§ **Stated problem**:
Every line that holds "parts" should be shown.

(Rows from a dataset)
>> START

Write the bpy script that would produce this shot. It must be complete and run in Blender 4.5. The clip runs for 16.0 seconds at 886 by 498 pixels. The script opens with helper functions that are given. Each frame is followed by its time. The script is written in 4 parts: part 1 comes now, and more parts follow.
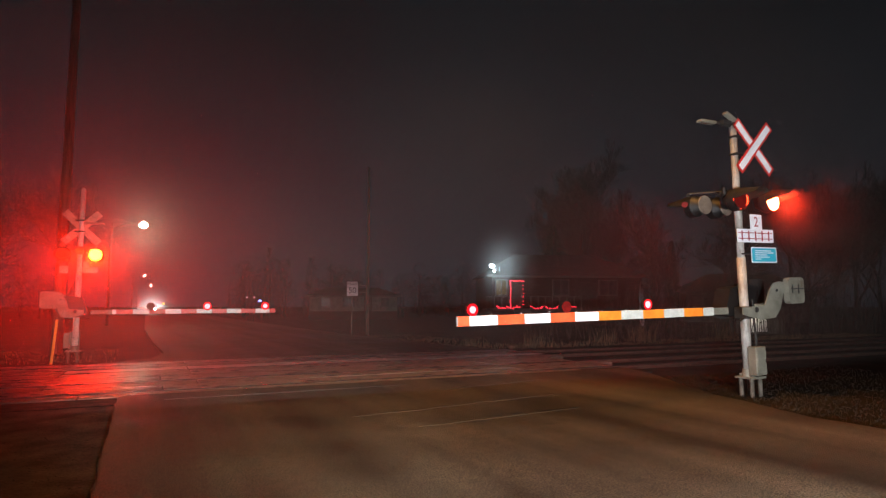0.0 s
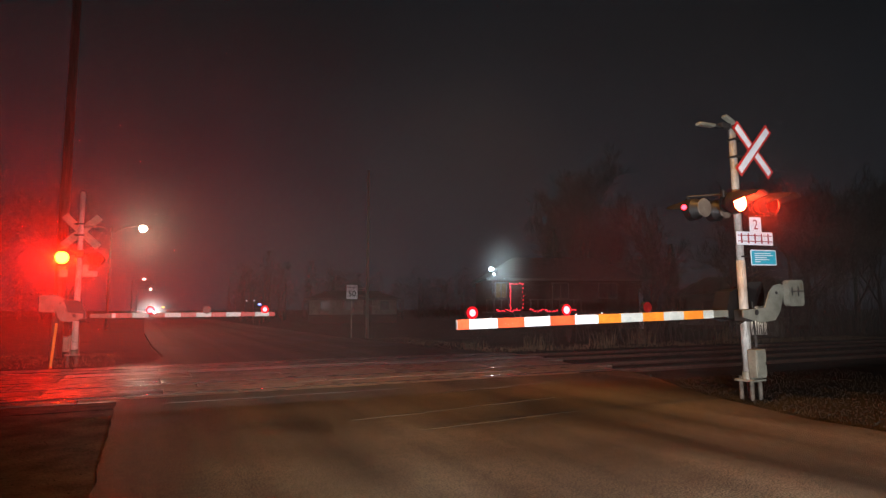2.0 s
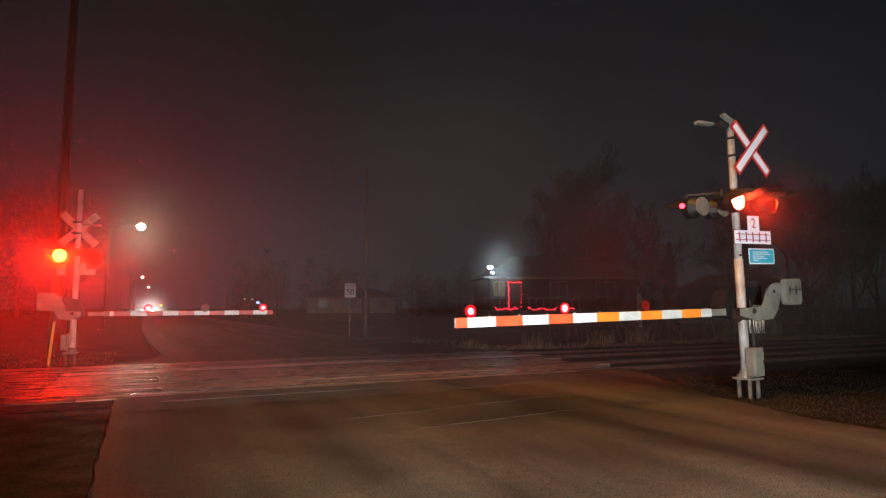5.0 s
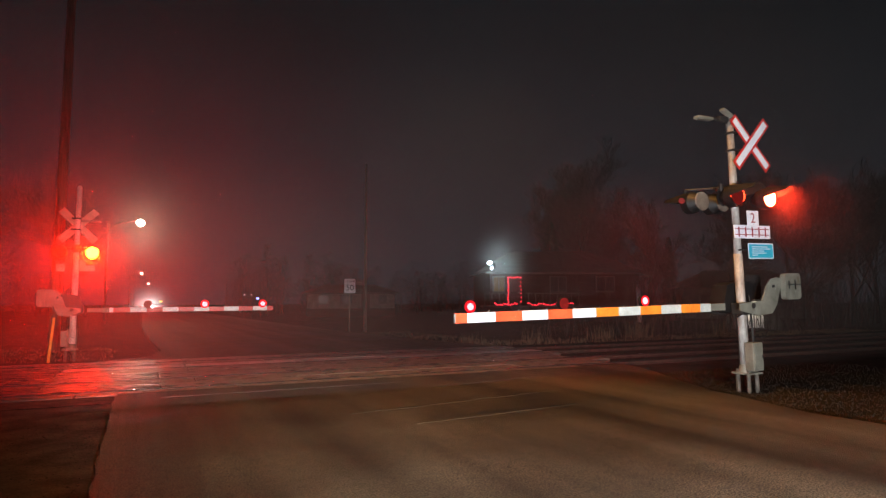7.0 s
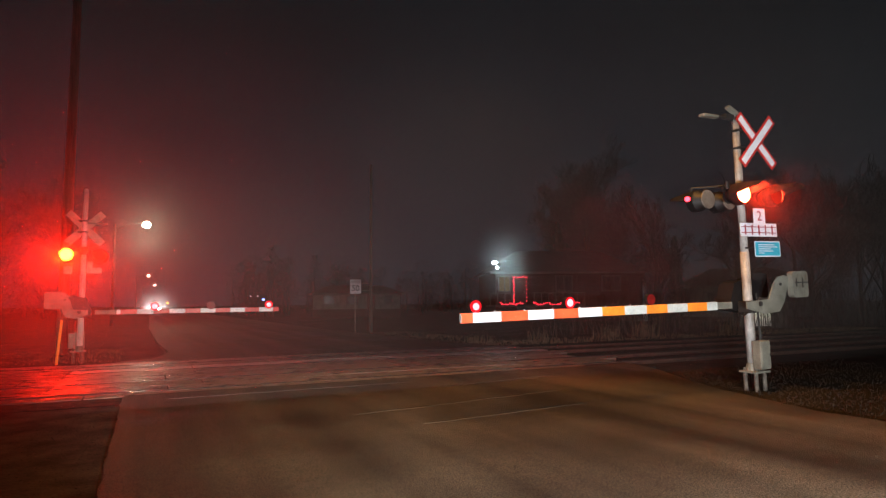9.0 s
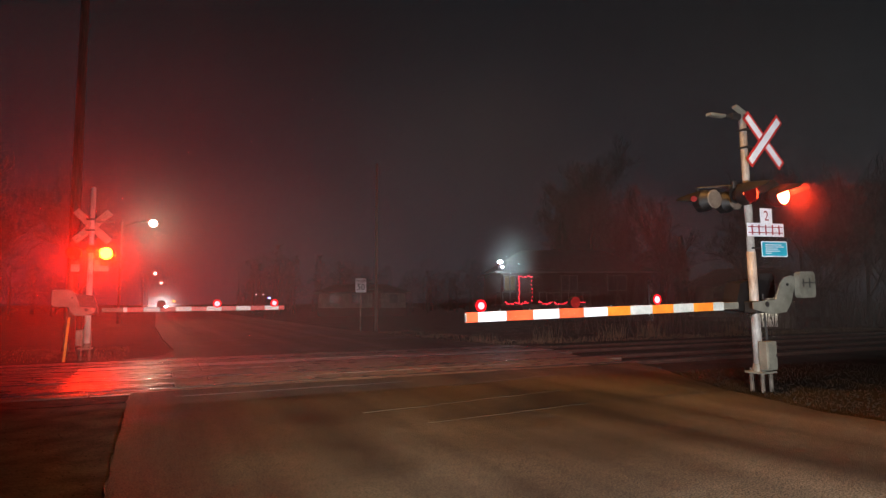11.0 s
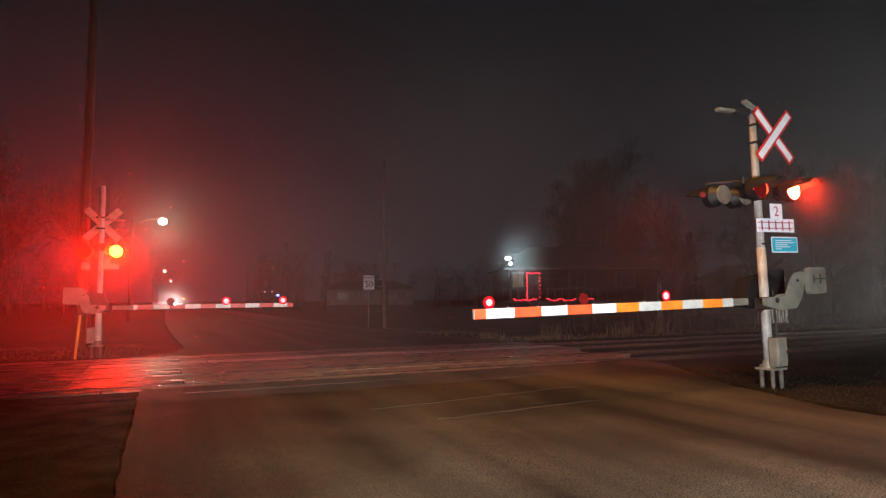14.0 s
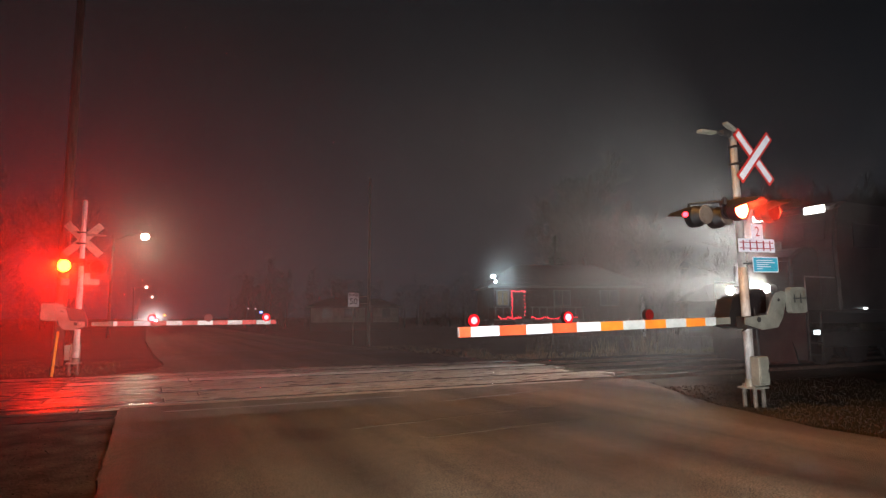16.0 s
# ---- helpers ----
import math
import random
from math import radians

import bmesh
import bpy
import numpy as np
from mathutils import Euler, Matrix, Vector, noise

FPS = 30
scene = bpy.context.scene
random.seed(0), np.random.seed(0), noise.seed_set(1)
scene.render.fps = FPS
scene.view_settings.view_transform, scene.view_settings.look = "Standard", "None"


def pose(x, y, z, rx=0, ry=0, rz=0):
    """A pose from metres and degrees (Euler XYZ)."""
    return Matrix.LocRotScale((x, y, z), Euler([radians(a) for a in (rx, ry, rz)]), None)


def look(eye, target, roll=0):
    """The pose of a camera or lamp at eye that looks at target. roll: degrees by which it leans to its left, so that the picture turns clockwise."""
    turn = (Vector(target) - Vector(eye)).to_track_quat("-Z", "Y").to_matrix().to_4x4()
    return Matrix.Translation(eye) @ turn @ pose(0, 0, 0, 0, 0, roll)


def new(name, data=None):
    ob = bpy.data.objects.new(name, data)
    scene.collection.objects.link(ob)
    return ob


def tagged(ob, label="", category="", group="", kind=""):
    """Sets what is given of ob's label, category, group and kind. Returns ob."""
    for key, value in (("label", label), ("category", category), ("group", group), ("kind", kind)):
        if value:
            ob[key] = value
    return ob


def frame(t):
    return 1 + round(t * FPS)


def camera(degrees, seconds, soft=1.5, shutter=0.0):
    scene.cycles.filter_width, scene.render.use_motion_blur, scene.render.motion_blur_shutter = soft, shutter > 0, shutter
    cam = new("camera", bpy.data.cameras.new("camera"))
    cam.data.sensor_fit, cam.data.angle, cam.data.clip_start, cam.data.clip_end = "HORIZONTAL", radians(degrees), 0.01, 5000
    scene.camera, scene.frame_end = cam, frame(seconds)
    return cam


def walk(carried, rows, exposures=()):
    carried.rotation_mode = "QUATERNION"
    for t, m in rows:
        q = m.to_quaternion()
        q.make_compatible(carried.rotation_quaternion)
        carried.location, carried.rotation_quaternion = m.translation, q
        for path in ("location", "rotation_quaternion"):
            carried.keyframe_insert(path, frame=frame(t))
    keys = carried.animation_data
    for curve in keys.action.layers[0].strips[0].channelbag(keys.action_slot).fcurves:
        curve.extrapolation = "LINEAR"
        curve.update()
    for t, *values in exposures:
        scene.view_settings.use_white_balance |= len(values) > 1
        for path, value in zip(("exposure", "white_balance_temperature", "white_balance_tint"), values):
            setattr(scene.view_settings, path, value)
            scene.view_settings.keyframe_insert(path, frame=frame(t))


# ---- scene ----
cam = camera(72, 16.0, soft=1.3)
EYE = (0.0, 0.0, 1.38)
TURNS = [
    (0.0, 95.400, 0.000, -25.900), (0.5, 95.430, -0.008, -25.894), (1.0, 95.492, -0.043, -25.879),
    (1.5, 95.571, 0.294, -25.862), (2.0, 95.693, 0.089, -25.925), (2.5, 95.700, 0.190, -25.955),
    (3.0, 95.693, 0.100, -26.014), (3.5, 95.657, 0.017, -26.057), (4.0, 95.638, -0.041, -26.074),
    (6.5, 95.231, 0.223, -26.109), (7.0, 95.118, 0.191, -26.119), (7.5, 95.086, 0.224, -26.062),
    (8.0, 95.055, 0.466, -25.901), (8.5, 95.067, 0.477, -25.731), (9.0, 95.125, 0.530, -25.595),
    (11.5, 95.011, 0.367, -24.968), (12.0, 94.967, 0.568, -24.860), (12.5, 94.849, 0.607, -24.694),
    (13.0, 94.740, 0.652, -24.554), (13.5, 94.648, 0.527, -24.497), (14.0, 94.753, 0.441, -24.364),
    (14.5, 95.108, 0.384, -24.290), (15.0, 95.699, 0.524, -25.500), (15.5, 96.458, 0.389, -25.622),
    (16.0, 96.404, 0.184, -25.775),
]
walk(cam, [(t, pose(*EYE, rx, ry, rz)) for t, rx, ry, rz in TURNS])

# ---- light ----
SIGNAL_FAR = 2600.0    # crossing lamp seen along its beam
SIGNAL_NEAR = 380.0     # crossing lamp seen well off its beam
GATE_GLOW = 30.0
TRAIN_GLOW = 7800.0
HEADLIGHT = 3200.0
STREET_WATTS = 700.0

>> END
>> START

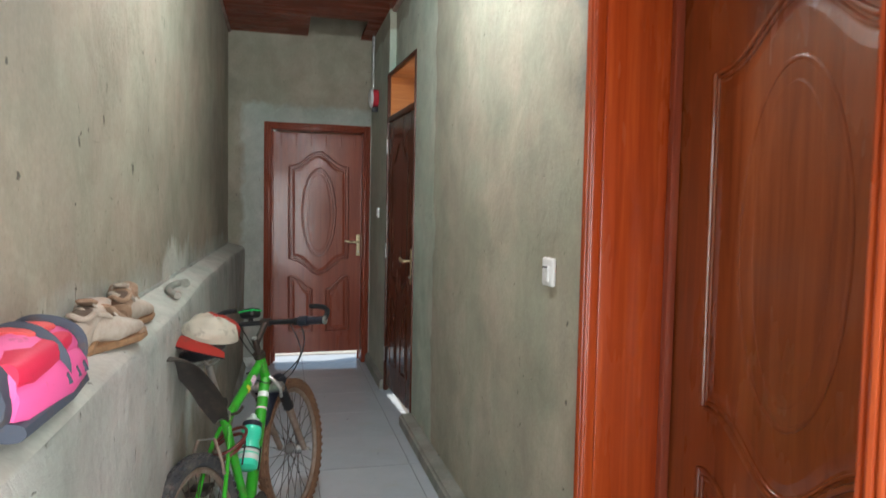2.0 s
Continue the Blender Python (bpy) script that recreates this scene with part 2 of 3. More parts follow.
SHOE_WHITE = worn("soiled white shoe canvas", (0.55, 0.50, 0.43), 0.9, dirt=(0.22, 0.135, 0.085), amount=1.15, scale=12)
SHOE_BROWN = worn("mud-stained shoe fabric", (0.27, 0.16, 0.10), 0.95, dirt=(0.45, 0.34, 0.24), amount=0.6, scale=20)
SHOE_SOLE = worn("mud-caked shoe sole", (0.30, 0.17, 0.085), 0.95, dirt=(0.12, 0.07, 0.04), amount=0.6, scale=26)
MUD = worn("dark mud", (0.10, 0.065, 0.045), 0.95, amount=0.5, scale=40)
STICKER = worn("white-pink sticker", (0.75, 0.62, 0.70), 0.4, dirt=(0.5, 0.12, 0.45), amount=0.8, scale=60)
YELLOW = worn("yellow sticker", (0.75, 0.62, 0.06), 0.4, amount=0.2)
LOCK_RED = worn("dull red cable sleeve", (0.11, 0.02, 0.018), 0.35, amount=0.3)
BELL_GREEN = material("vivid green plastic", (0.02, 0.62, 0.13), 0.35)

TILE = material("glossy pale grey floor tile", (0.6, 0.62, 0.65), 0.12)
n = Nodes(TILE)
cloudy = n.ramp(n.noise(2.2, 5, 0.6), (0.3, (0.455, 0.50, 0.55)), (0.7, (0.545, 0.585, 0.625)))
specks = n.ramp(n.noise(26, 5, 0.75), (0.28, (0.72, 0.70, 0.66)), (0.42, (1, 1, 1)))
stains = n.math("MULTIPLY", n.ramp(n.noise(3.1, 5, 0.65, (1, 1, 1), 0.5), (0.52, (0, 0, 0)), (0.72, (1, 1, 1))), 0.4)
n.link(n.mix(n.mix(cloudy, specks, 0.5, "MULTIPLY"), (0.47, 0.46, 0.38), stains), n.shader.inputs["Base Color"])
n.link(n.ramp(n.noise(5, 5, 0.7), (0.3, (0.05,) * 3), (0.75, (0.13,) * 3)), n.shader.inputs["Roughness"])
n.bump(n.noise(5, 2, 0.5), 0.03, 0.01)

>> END

§ **Exercise solution**:
Write the bpy script that would produce this shot. It must be complete and run in Blender 4.5. The clip runs for 16.0 seconds at 886 by 498 pixels. The script opens with helper functions that are given. Each frame is followed by its time. The script is written in 4 parts: part 1 comes now, and more parts follow.
Continue the Blender Python (bpy) script that recreates this scene with part 2 of 3. More parts follow.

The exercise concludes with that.